Who's the Italian Lady on Google Doodle?

| Fri, 05/16/2014 - 13:07

We were pleased and surprised to see that Google has marked with a special doodle the 296th anniversary of the birth of the Italian mathematician and philosopher Maria Gaetana Agnesi. She was the first woman in the West to gain recognition as a mathematician and is credited with writing the first book discussing both differential and integral calculus.

She was born in Milan on May 16 1718, to a wealthy and literate family, and was a child prodigy. At the age of nine she composed and delivered an hour-long speech in Latin to a crowd of distinguished intellectuals of the time about women's right to be educated and when she was eleven years old she already spoke Italian, French, Hebrew, Latin, Greek, German and Spanish.
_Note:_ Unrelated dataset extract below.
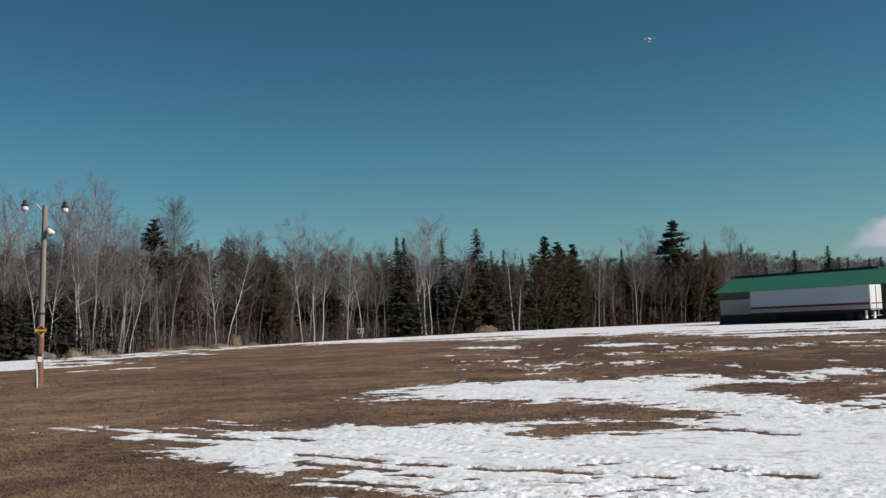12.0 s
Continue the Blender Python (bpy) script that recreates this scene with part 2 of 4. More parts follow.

Her father, Pietro Agnesi, was a mathematics professor at the University of Bologna and following on her father's foot steps, she became an honorary member of the faculty, becoming the second woman in the West ever to be given a professorship at a university.

The most valuable result of her academic work was the Instituzioni analitiche ad uso della gioventù italiana, (Analytical Institutions for the Use of Italian Youth) which was published in Milan in 1748 where she worked on integrating mathematical analysis with algebra.

Today's Google doodle features her Gaetana Agnesi with the 'Witch of Agnesi Curve' in the background.

The mathematical curve, which is named after her - but was not discovered by her - was used by mathematicians in later years for work on things like X-rays and electrical circuits. 

In later life she devoted herself to studying theology and to charitable work. She died aged 80 in January 1799.